Text size: Size - small Size - medium Size - large

Transition to Practice has taken off with our innovative study.

Why Transition to Practice (TTP)?

“Authentic leaders are not made nor are they born; they are enabled or disabled by the organizations in which they work.”
— David Leach, MD, Past Executive Director, ACGME

Over the years, NCSBN and boards of nursing (BONs) have looked at the issue of training and retention of new graduate nurses. They have found that the inability of new nurses to properly transition into new practice can have grave consequences.

The Problem

The Impact

New nurses care for sicker patients in increasingly complex health settings.

More than 40% report making
medication errors.

New nurses feel increased stress levels.

Stress is a risk factor for patient
safety and practice errors.

Approximately 25% of new nurses leave a position within their first year of practice.

Increased turnover negatively influences patient safety and health care outcomes.

Health institutions with transition programs have seen a marked drop in attrition, along with improved patient outcomes. There is a need for best practices of training new nurses that can be replicated across the country to ensure consistent quality of care, and drop the alarming turnover rates of new nurses. Additionally, the Institute of Medicine in its Oct. 5, 2010 "Future of Nursing" report calls for the implementation and evaluation of nursing residency programs.

Developing the Model

 In collaboration with more than 35 nursing organizations, a NCSBN committee developed the evidence-based standardized model.

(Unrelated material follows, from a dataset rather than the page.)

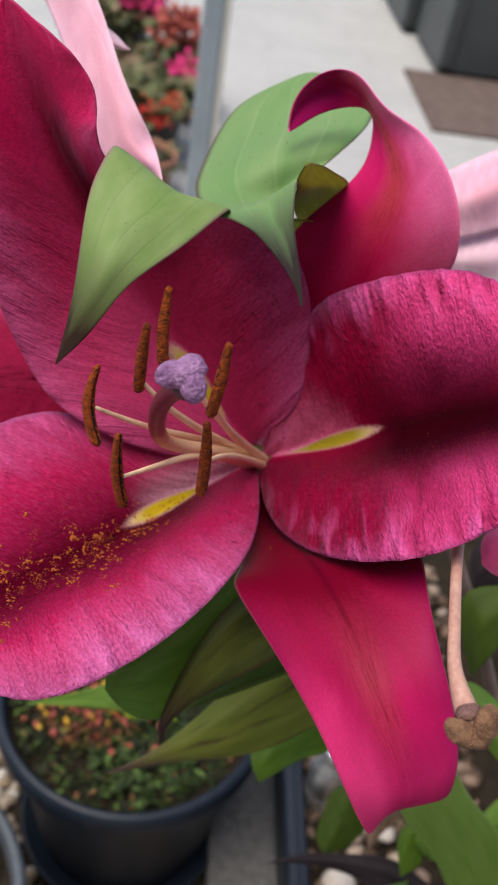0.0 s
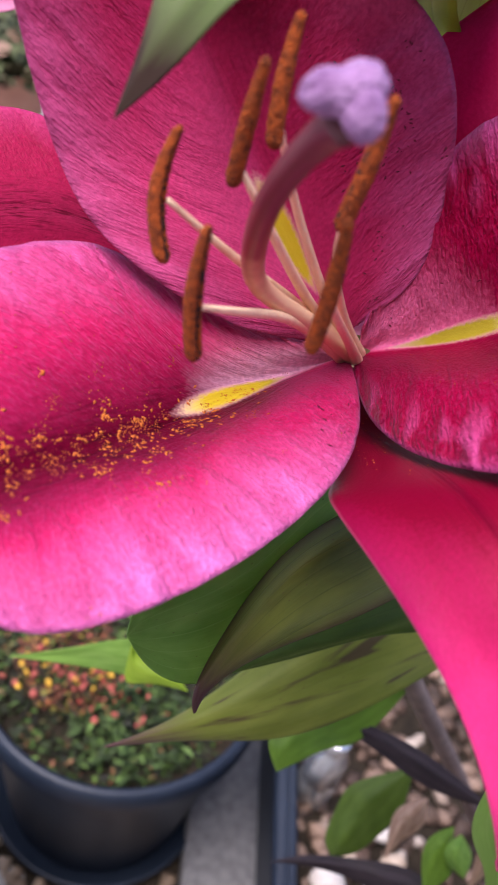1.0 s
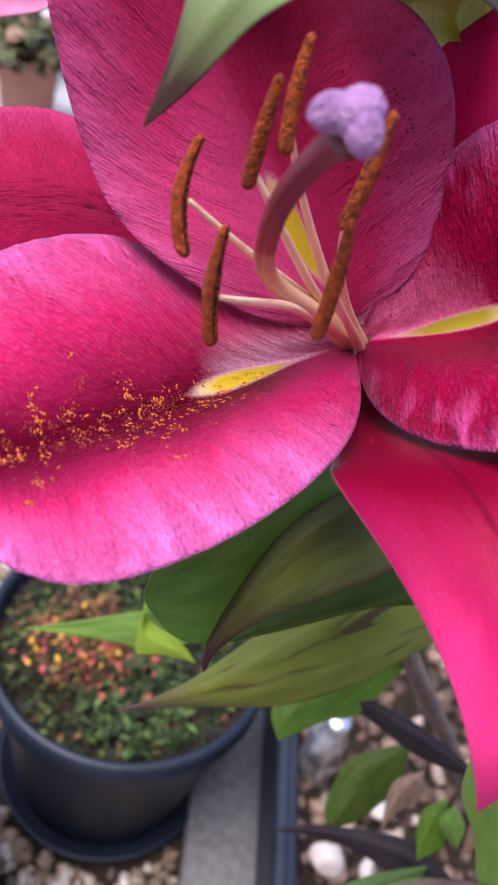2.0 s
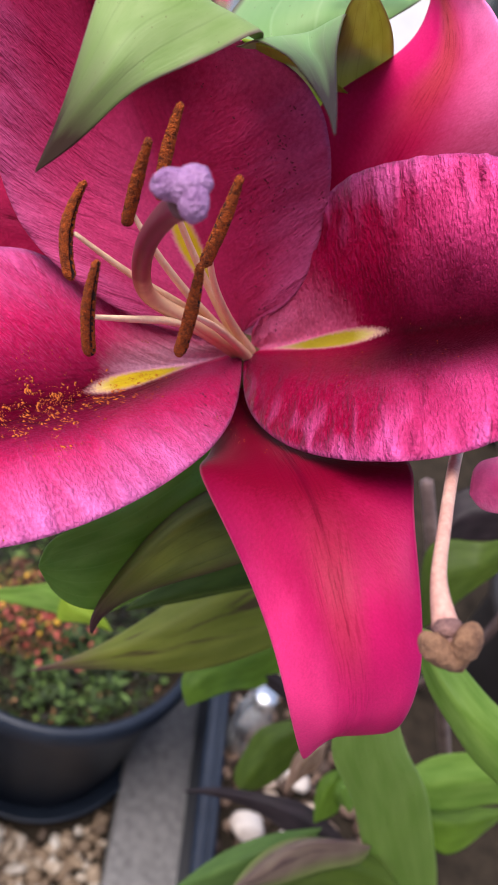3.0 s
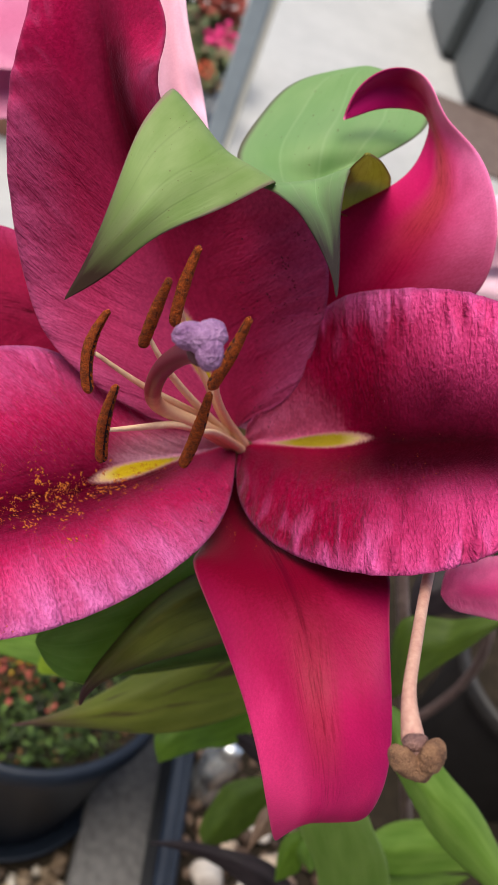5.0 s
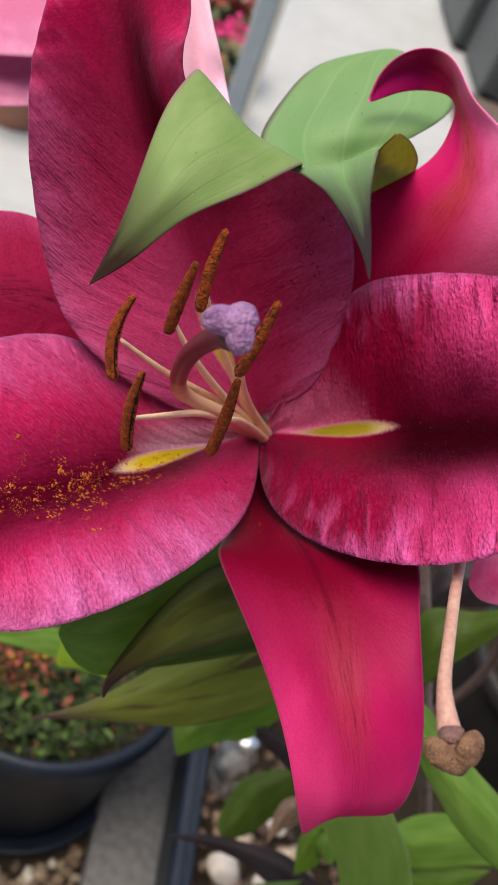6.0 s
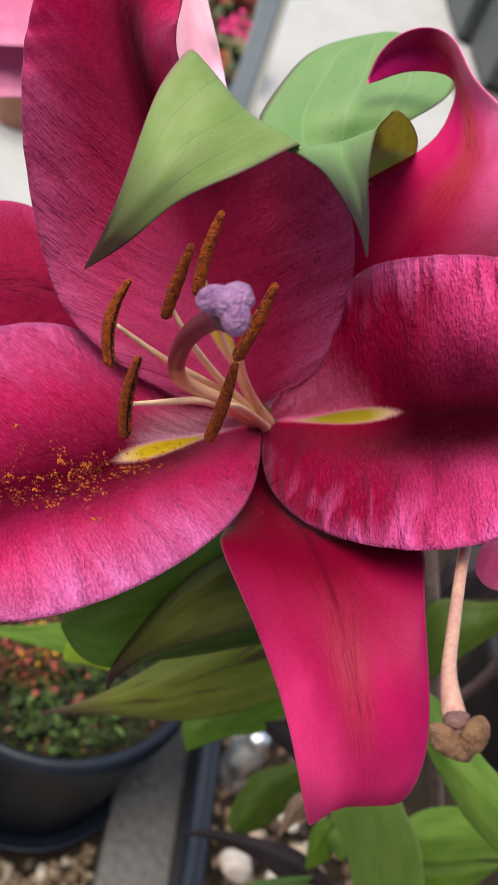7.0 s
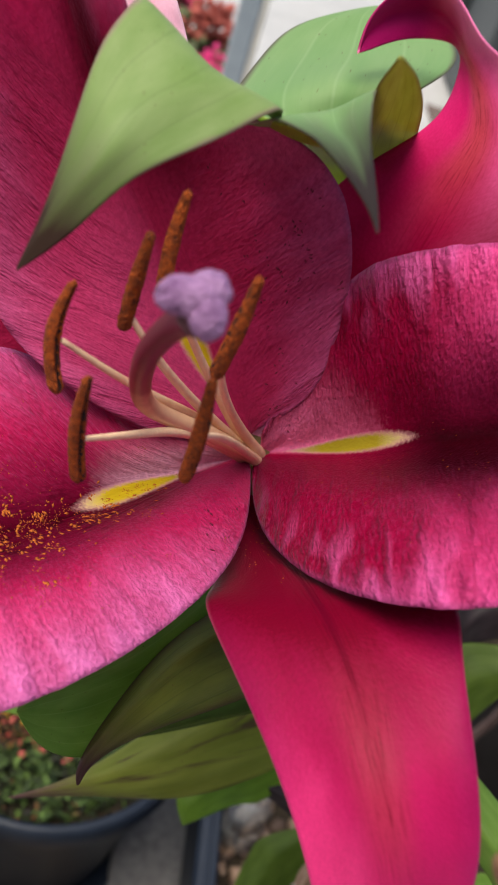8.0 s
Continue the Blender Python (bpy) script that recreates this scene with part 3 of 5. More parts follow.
def tube(points, radii, sides=14, steps=40, squash=1.0):
    """A tapering tube along a spline, with rounded ends."""
    ts = np.linspace(0, len(points) - 1, steps)
    path, rad = spline(points, ts), spline(np.array(radii)[:, None], ts)[:, 0]
    tan = np.gradient(path, axis=0)
    tan /= np.linalg.norm(tan, axis=1, keepdims=True)
    side = np.cross(tan[0], (0.3, 0.2, 1))
    bm = bmesh.new()
    rings = []
    for p, t, r in zip(path, tan, rad):
        side = side - t * (side @ t)
        side /= np.linalg.norm(side)
        up = np.cross(t, side)
        rings.append([bm.verts.new(p + r * (math.cos(w) * side + squash * math.sin(w) * up)) for w in np.linspace(0, 2 * math.pi, sides, endpoint=False)])
    for r0, r1 in zip(rings, rings[1:]):
        for k in range(sides):
            bm.faces.new([r0[k], r0[(k + 1) % sides], r1[(k + 1) % sides], r1[k]]).smooth = True
    uv = bm.loops.layers.uv.new("UVMap")
    row = {v: n / (len(rings) - 1) for n, ring in enumerate(rings) for v in ring}
    for f in bm.faces:
        for l in f.loops:
            l[uv].uv = (0.5, row[l.vert])
    for ring, sgn in ((rings[0], -1), (rings[-1], 1)):
        mid = sum((v.co for v in ring), Vector()) / sides
        t = Vector(tan[0] if sgn < 0 else tan[-1]) * sgn
        top = bm.verts.new(mid + t * (ring[0].co - mid).length * 0.6)
        for k in range(sides):
            bm.faces.new([ring[k], ring[(k + 1) % sides], top]).smooth = True
    bmesh.ops.recalc_face_normals(bm, faces=bm.faces)
    return bm


def thing(name, place, label, category, group="", kind=""):
    ob = new(name)
    ob.location = place
    ob.empty_display_size = 0.02
    return tagged(ob, label, category, group, kind)


def root_place(ob):
    while ob.parent:
        ob = ob.parent
    return ob.location


def part(name, bm, mat, parent, label=""):
    """Links a bmesh, given in the world's metres, as one mesh under a thing or a part."""
    me = bpy.data.meshes.new(name)
    bmesh.ops.translate(bm, verts=bm.verts, vec=-root_place(parent))
    bm.to_mesh(me)
    bm.free()
    me.materials.append(mat)
    ob = new(name, me)
    ob.parent = parent
    return tagged(ob, label)


def solo(name, bm, mat, label, category, kind="", group=""):
    me = bpy.data.meshes.new(name)
    bm.to_mesh(me)
    bm.free()
    me.materials.append(mat)
    return tagged(new(name, me), label, category, group, kind)


def box(x0, y0, z0, x1, y1, z1, bevel=0.004, turn=0.0):
    bm = bmesh.new()
    bmesh.ops.create_cube(bm, size=1)
    m = Matrix.Translation(((x0 + x1) / 2, (y0 + y1) / 2, (z0 + z1) / 2)) @ pose(0, 0, 0, 0, 0, turn) @ Matrix.Diagonal((x1 - x0, y1 - y0, z1 - z0, 1))
    bmesh.ops.transform(bm, matrix=m, verts=bm.verts)
    if bevel:
        bmesh.ops.bevel(bm, geom=bm.edges[:], offset=bevel, segments=3, affect="EDGES", profile=0.5)
    return bm


def lathe(cx, cy, profile, sides=72):
    """A turned body: profile is rows of radius and height."""
    bm = bmesh.new()
    rings = [[bm.verts.new((cx + r * math.cos(w), cy + r * math.sin(w), z)) for w in np.linspace(0, 2 * math.pi, sides, endpoint=False)] for r, z in profile]
    for r0, r1 in zip(rings, rings[1:]):
        for k in range(sides):
            bm.faces.new([r0[k], r0[(k + 1) % sides], r1[(k + 1) % sides], r1[k]]).smooth = True
    bmesh.ops.recalc_face_normals(bm, faces=bm.faces)
    return bm


def plane(x0, y0, x1, y1, z):
    bm = bmesh.new()
    bm.faces.new([bm.verts.new(p) for p in ((x0, y0, z), (x1, y0, z), (x1, y1, z), (x0, y1, z))])
    return bm


# ---------------- setting ----------------
solo("ground", plane(-40, -40, 40, 40, 0.0), paving, "pale grey smooth concrete paving outdoors", "ground", "structure")

# added out of view behind the camera; cuts off the low sky there
solo("wall_south", box(-8, -2.45, 0, 8, -2.2, 3.0, 0), wall_brick, "plain rendered wall added unseen behind the camera to darken the sky there", "wall", "structure")

# ---------------- the lily in bloom ----------------
def blade(name, rows, mat, parent, label, along=60, across=31, thick=0.0006, **shape):
    grid = blade_grid(rows, along, across, **shape)
    ob = part(name, sheet(to_world(grid), thick), mat, parent, label)
    return ob, grid


def world_path(rows):
    return to_world(np.array(rows))


def anther_mesh(a, b, bow, seed, furrow):
    """A pollen sac of two lobes with a furrow, slightly bowed and rough with pollen."""
    a, b = np.array(a), np.array(b)
    axis = (b - a) / np.linalg.norm(b - a)
    side = np.cross(axis, (0, 0, 1.0))
    side /= np.linalg.norm(side)
    front = np.cross(side, axis)
    bm = bmesh.new()
    rings = []
    rows, sides = 130, 44
    for k in range(rows):
        f = k / (rows - 1)
        mid = a + (b - a) * f + side * bow * math.sin(math.pi * f)
        body = (0.55 + 0.45 * min(1, f / 0.45)) * (1 - max(0, (f - 0.93) / 0.07) ** 2 * 0.55) * min(1, 0.35 + f / 0.05)
        ring = []
        for w in np.linspace(0, 2 * math.pi, sides, endpoint=False):
            cleft = 1 - 0.75 * math.exp(-((w - furrow) / 0.30) ** 2) - 0.55 * math.exp(-((w - 4.4) / 0.24) ** 2)
            d = math.cos(w) * side + math.sin(w) * front
            p = mid + d * 1.36 * body * cleft
            rough = noise.noise(Vector(p * 1.6) + Vector((seed * 7, 0, 0))) * 0.12 + noise.noise(Vector(p * 4.0)) * 0.10 + noise.noise(Vector(p * 9.0)) * 0.13
            ring.append(mid + d * (1.36 * body * cleft + rough))
        rings.append([bm.verts.new(q) for q in to_world(np.array(ring))])
    for r0, r1 in zip(rings, rings[1:]):
        for k in range(sides):
            f = bm.faces.new([r0[k], r0[(k + 1) % sides], r1[(k + 1) % sides], r1[k]])
            f.smooth, f.material_index = True, int(abs((k + 0.5) * 2 * math.pi / sides - furrow) < 0.30 + 0.35 * noise.noise(r0[k].co * 900))
    bm.faces.new(rings[0])
    bm.faces.new(rings[-1])
    bmesh.ops.recalc_face_normals(bm, faces=bm.faces)
    return bm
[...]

NCSBN collaborated with all stakeholders to work toward a comprehensive solution to assist nurses as they transition from the classroom to practical settings. This TTP model will serve the needs of both large and small, city and rural institutions. The TTP toolkit contains detailed resources on the model.

Conducting the Study

NCSBN is now conducting a longitudinal, multi-institutional, randomized study to investigate the effect of the TTP model on patient safety and quality outcomes. This type of TTP study has not been done before, and is unique for the following reasons:

  • The study is using a control group for comparisons.
  • All levels of nursing education in all settings will be studied.
  • Patient outcome data will be collected.

The study started with a six month design and development phase to develop and test e-learning modules and to develop a web-based data collection system. E-learning modules have been built upon the Transition to Practice Module Outline developed by the committee, with input from BONs and stakeholders.

The modules include:

  • Preceptor Training
  • Patient Centered Care
  • Communication and Teamwork
  • Evidence-based Practice
  • Quality Improvement
  • Informatics

Phase I: Internal Validity

  • July 2011 - December 2012 (18 months)
  • Conducted in three states, and includes a minimum of 250 newly licensed Registered Nurses (RNs)
  • Consists of an intervention group and a control group

Phase II: External Validity

  • April 2012 - October 2013 (18 months)
  • Conducted in the same three states as Phase 1
  • Includes newly licensed RNs and newly licensed practical/vocational nurses (LPN/VNs) in long term care, home health, ambulatory and public health settings
  • Consists of an intervention group and a control group

Participating nurses, preceptors and site coordinators will interact with other participants and NCSBN through a TTP study website. At the end of each phase, data will be organized and analyzed by NCSBN and a third party firm specializing in statistical analysis.

Once Phase II of the study closes in 2013, the results of this study will provide evidence to BONs on whether or not to implement this regulatory model. The results will be shared at the 2014 NCSBN Annual Meeting.

Participating States

Illinois, North Carolina and Ohio have been selected to participate. These three states mounted enormous statewide efforts to identify more than 150 participating sites for Phase I and Phase II of the study. While Phase I consists of hospital settings only, Phase II includes long-term care, home health, ambulatory and public health settings.